What is needed: Give a verbatim copy of the lines below, minus the pictures.

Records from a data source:
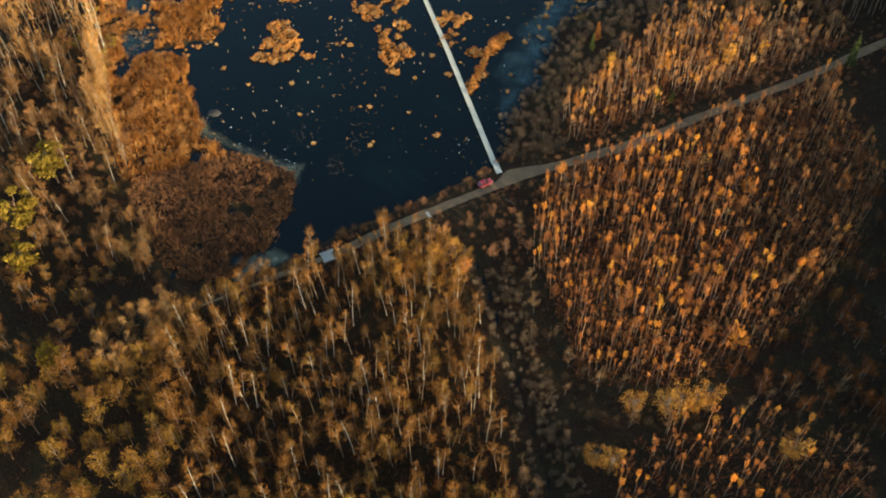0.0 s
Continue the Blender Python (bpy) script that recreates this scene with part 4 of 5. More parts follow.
sow("aspen_stand", ASPEN, stand[dim], [TAN_BARK, EASTERN], "slim young aspens with thinned brown crowns, darker also for shade", "aspens", (0.4, 0.95), 0.05)
beyond = spread_over(STAND_FAR, 1.5, 0.9, ragged=2.4)
# Far stand likewise: eastern crowns thinned, with shade put into their colour.
dim = rng.uniform(size=len(beyond)) < np.clip((beyond[:, 0] - 56) / 30 + 0.25 * wobble(beyond[:, 0], beyond[:, 1], 9.0, 172), 0.05, 0.85)
sow("aspen_stand", ASPEN, beyond[dim], [TAN_BARK, DUSKY_CROWN], "slim aspens with thinned mauve brown crowns, dulled also for shade, beyond the track", "aspens", (0.4, 0.95), 0.05)
sow("aspen_stand", ASPEN, beyond[~dim], [ASPEN_BARK, BLUSH], "dense stand of slim young aspens beyond the track", "aspens", (0.4, 1.05), 0.04)
west = spread_over(FOREST_WEST, 2.4, 0.92, ragged=2.0, test=lambda x, y: (x > -74 - 0.19 * y) & (y < 376) & (y > 127 + 3 * wobble(x, y, 7.0, 45)))
edge = []
for (x0, y0), (x1, y1) in zip(FOREST_WEST[2:8], FOREST_WEST[3:9]):
    for k in np.linspace(0, 1, 11):
        edge.append((x0 + (x1 - x0) * k + rng.normal() * 1.2 - 1.0, y0 + (y1 - y0) * k + rng.normal()))
low = (west[:, 1] < 196 + rng.normal(size=len(west)) * 12)
tallw = np.vstack([west[~low], edge])
pale = rng.uniform(size=len(tallw)) < np.where((tallw[:, 0] > -106) & (tallw[:, 1] < 262), 0.17, 0.12)
far = (tallw[:, 1] > 340 + 4 * wobble(tallw[:, 0], tallw[:, 1], 9.0, 46)) & (tallw[:, 0] < -66)
sow("hazel_wood", MIXED, tallw[far], [TAN_BARK, TWIGS], "rounded tan crowns behind the birches", "wood", (0.7, 1.1), 0.03)
tallw, pale = tallw[~far], pale[~far]
sow("birch_forest", TALL, tallw[pale], [BIRCH_BARK, TWIGS], "tall bare birches with bright pale stems", "forest", (0.85, 1.15), 0.05)
plume = (rng.uniform(size=len(tallw)) < 0.65) & ~pale
sow("plume_forest", PLUME, tallw[plume], [TAN_BARK, TWIGS], "slim trees with soft tan plume-shaped crowns", "forest", (0.7, 1.1), 0.04)
pale |= plume
sow("birch_forest", TALL, tallw[~pale], [TAN_BARK, TWIGS], "tall bare forest with tan twigs", "forest", (0.65, 1.1), 0.05)
bushes = west[low][rng.uniform(size=int(low.sum())) < 0.46]
white = rng.uniform(size=len(bushes)) < 0.3
sow("western_wood", FAN + MIXED[:1], bushes[~white], [TAN_BARK, TAWNY], "bushy bare wood with fanned brown crowns", "wood", (0.55, 1.15), 0.05)
sow("western_wood", BARE, bushes[white], [BIRCH_BARK, TAWNY], "bare white-stemmed birches among the bushy wood", "wood", (0.6, 1.0), 0.07)
# Umber crowns carry the shade of this corner in their colour.
sow("western_wood", FAN, spread_over([(-56, 121), (-62, 106), (-110, 88), (-112, 132), (-66, 130)], 3.4, 0.55, clear=0.8), [GREY_BARK, UMBER], "bushy bare trees crowding the track, coloured dark for shade", "wood", (0.5, 0.95), 0.08)
slope = spread_over([(-57, 122), (-63, 128), (-66, 140), (-71, 154), (-78, 172), (-84, 191), (-100, 196), (-112, 150), (-100, 128), (-72, 120)], 2.5, 0.75, ragged=1.5, clear=1.5)
sow("western_scrub", BUSH, slope, [GREY_BARK, RUSSET_BRUSH], "orange brown shrubs between the western birches", "scrub", (0.5, 1.1), 0.06)
broom = spread_over([(-69, 99), (-67, 110), (-57, 116), (-48, 112), (-46, 103), (-58, 98)], 2.1, 0.85, clear=1.0)
sow("western_wood", FAN + BARE[:4], broom, [TAN_BARK, TWIGS], "orange brown broom-shaped trees beside the end of the track", "wood", (0.55, 1.0), 0.06)
north_wood = spread_over(FOREST_NORTH, 3.4, 0.92, ragged=2.5, test=lambda x, y: (np.abs(x) < 74 + 0.19 * y) & (y < 376))
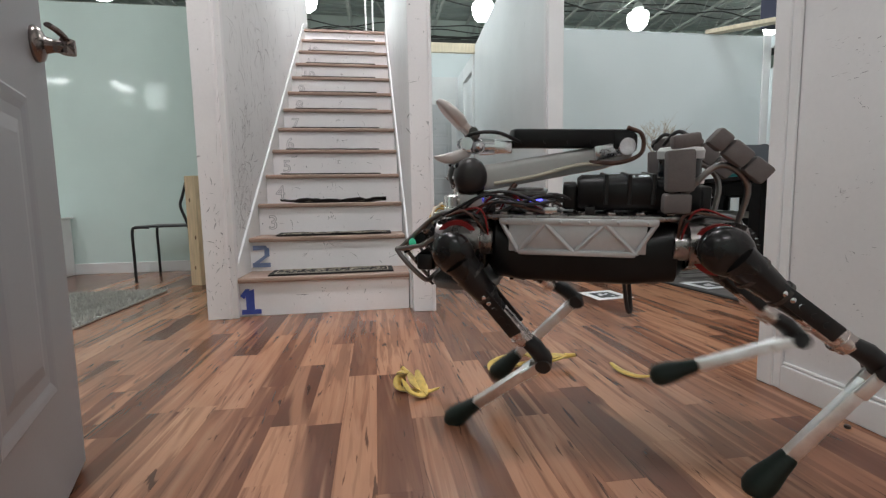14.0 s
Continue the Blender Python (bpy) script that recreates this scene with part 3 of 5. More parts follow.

Exercise output:
0.0 s
Continue the Blender Python (bpy) script that recreates this scene with part 4 of 5. More parts follow.
sow("aspen_stand", ASPEN, stand[dim], [TAN_BARK, EASTERN], "slim young aspens with thinned brown crowns, darker also for shade", "aspens", (0.4, 0.95), 0.05)
beyond = spread_over(STAND_FAR, 1.5, 0.9, ragged=2.4)
# Far stand likewise: eastern crowns thinned, with shade put into their colour.
dim = rng.uniform(size=len(beyond)) < np.clip((beyond[:, 0] - 56) / 30 + 0.25 * wobble(beyond[:, 0], beyond[:, 1], 9.0, 172), 0.05, 0.85)
sow("aspen_stand", ASPEN, beyond[dim], [TAN_BARK, DUSKY_CROWN], "slim aspens with thinned mauve brown crowns, dulled also for shade, beyond the track", "aspens", (0.4, 0.95), 0.05)
sow("aspen_stand", ASPEN, beyond[~dim], [ASPEN_BARK, BLUSH], "dense stand of slim young aspens beyond the track", "aspens", (0.4, 1.05), 0.04)
west = spread_over(FOREST_WEST, 2.4, 0.92, ragged=2.0, test=lambda x, y: (x > -74 - 0.19 * y) & (y < 376) & (y > 127 + 3 * wobble(x, y, 7.0, 45)))
edge = []
for (x0, y0), (x1, y1) in zip(FOREST_WEST[2:8], FOREST_WEST[3:9]):
    for k in np.linspace(0, 1, 11):
        edge.append((x0 + (x1 - x0) * k + rng.normal() * 1.2 - 1.0, y0 + (y1 - y0) * k + rng.normal()))
low = (west[:, 1] < 196 + rng.normal(size=len(west)) * 12)
tallw = np.vstack([west[~low], edge])
pale = rng.uniform(size=len(tallw)) < np.where((tallw[:, 0] > -106) & (tallw[:, 1] < 262), 0.17, 0.12)
far = (tallw[:, 1] > 340 + 4 * wobble(tallw[:, 0], tallw[:, 1], 9.0, 46)) & (tallw[:, 0] < -66)
sow("hazel_wood", MIXED, tallw[far], [TAN_BARK, TWIGS], "rounded tan crowns behind the birches", "wood", (0.7, 1.1), 0.03)
tallw, pale = tallw[~far], pale[~far]
sow("birch_forest", TALL, tallw[pale], [BIRCH_BARK, TWIGS], "tall bare birches with bright pale stems", "forest", (0.85, 1.15), 0.05)
plume = (rng.uniform(size=len(tallw)) < 0.65) & ~pale
sow("plume_forest", PLUME, tallw[plume], [TAN_BARK, TWIGS], "slim trees with soft tan plume-shaped crowns", "forest", (0.7, 1.1), 0.04)
pale |= plume
sow("birch_forest", TALL, tallw[~pale], [TAN_BARK, TWIGS], "tall bare forest with tan twigs", "forest", (0.65, 1.1), 0.05)
bushes = west[low][rng.uniform(size=int(low.sum())) < 0.46]
white = rng.uniform(size=len(bushes)) < 0.3
sow("western_wood", FAN + MIXED[:1], bushes[~white], [TAN_BARK, TAWNY], "bushy bare wood with fanned brown crowns", "wood", (0.55, 1.15), 0.05)
sow("western_wood", BARE, bushes[white], [BIRCH_BARK, TAWNY], "bare white-stemmed birches among the bushy wood", "wood", (0.6, 1.0), 0.07)
# Umber crowns carry the shade of this corner in their colour.
sow("western_wood", FAN, spread_over([(-56, 121), (-62, 106), (-110, 88), (-112, 132), (-66, 130)], 3.4, 0.55, clear=0.8), [GREY_BARK, UMBER], "bushy bare trees crowding the track, coloured dark for shade", "wood", (0.5, 0.95), 0.08)
slope = spread_over([(-57, 122), (-63, 128), (-66, 140), (-71, 154), (-78, 172), (-84, 191), (-100, 196), (-112, 150), (-100, 128), (-72, 120)], 2.5, 0.75, ragged=1.5, clear=1.5)
sow("western_scrub", BUSH, slope, [GREY_BARK, RUSSET_BRUSH], "orange brown shrubs between the western birches", "scrub", (0.5, 1.1), 0.06)
broom = spread_over([(-69, 99), (-67, 110), (-57, 116), (-48, 112), (-46, 103), (-58, 98)], 2.1, 0.85, clear=1.0)
sow("western_wood", FAN + BARE[:4], broom, [TAN_BARK, TWIGS], "orange brown broom-shaped trees beside the end of the track", "wood", (0.55, 1.0), 0.06)
north_wood = spread_over(FOREST_NORTH, 3.4, 0.92, ragged=2.5, test=lambda x, y: (np.abs(x) < 74 + 0.19 * y) & (y < 376))
14.0 s
Continue the Blender Python (bpy) script that recreates this scene with part 3 of 5. More parts follow.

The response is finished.